= SOURCE EXCERPT =
## Start

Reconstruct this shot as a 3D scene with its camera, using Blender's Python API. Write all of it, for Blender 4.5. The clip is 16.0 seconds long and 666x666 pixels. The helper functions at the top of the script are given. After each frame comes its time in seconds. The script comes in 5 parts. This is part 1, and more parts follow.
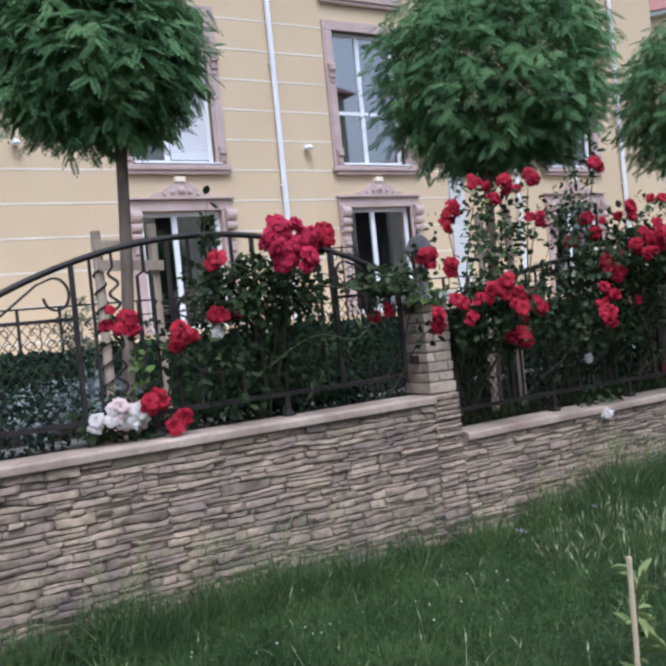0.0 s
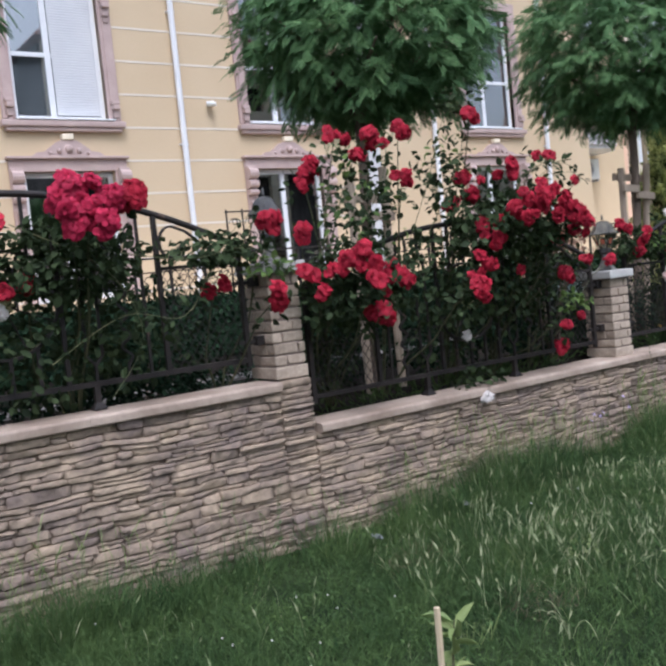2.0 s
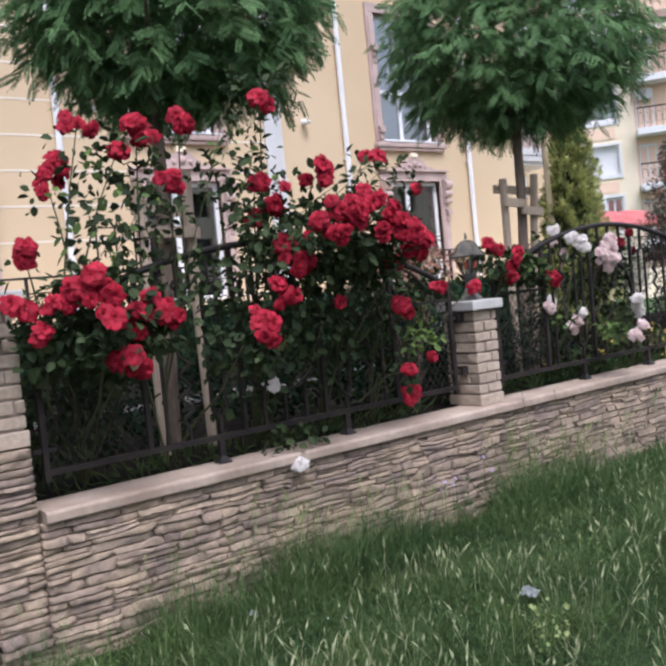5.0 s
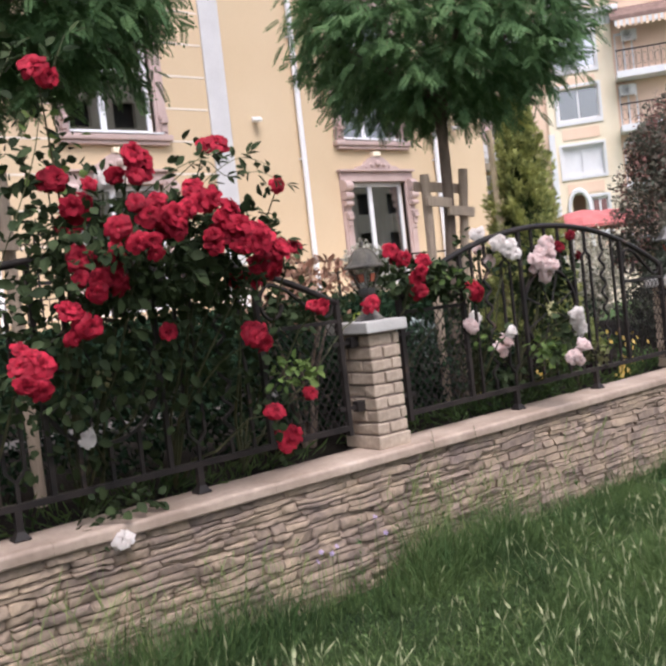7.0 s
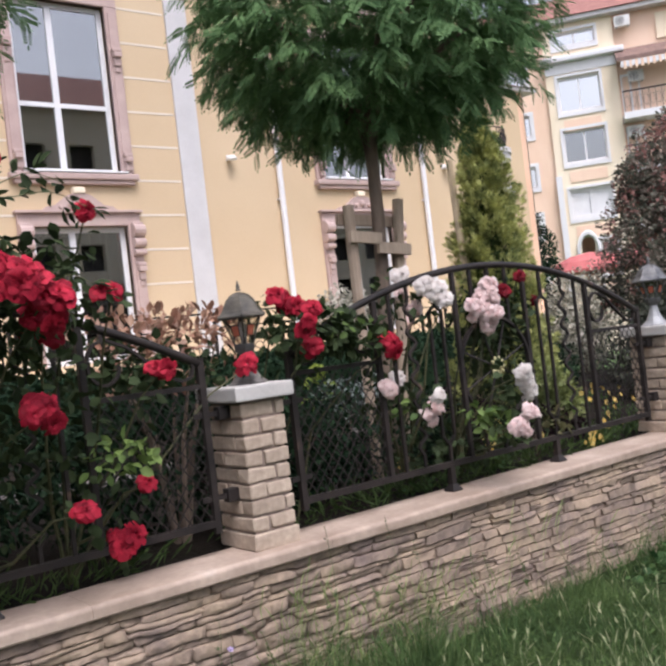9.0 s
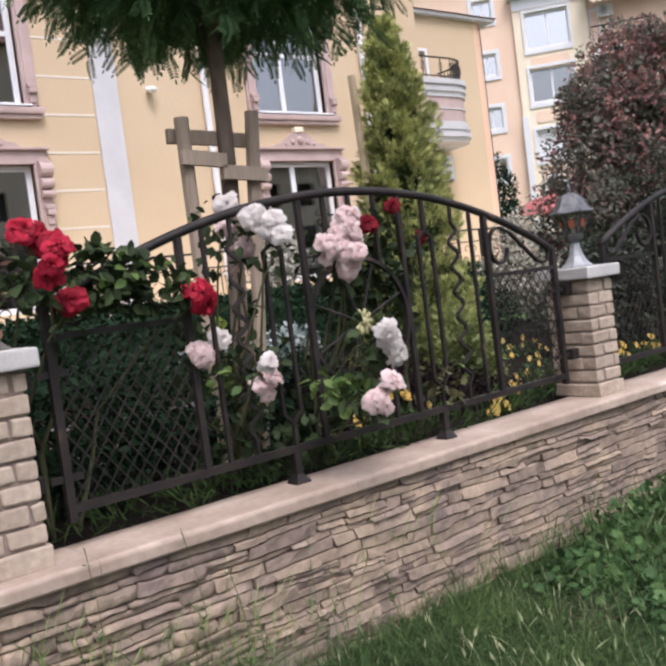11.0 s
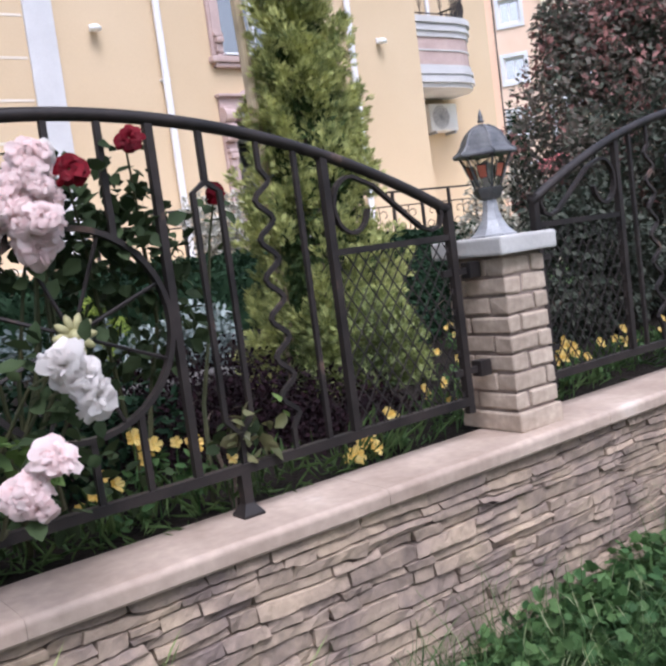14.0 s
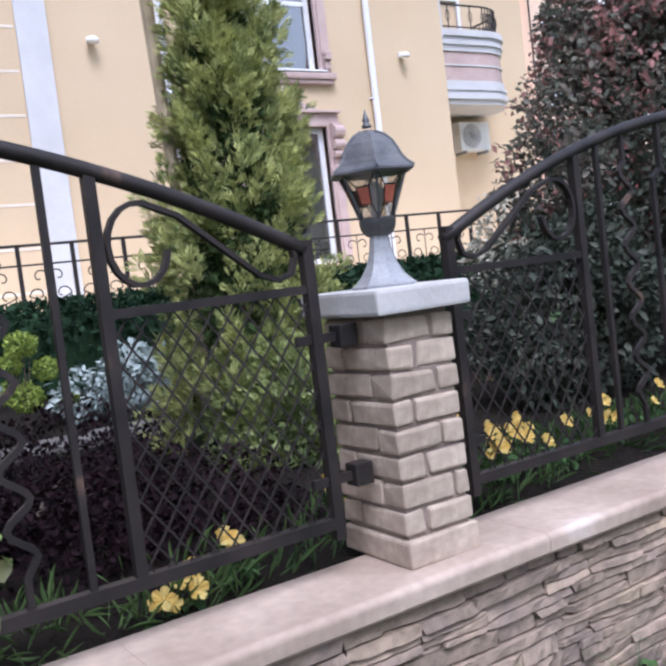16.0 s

## End

Every line of the data should be copied as it stands, without the images.

= RESULT OF THIS TASK =
Reconstruct this shot as a 3D scene with its camera, using Blender's Python API. Write all of it, for Blender 4.5. The clip is 16.0 seconds long and 666x666 pixels. The helper functions at the top of the script are given. After each frame comes its time in seconds. The script comes in 5 parts. This is part 1, and more parts follow.
0.0 s
2.0 s
5.0 s
7.0 s
9.0 s
11.0 s
14.0 s
16.0 s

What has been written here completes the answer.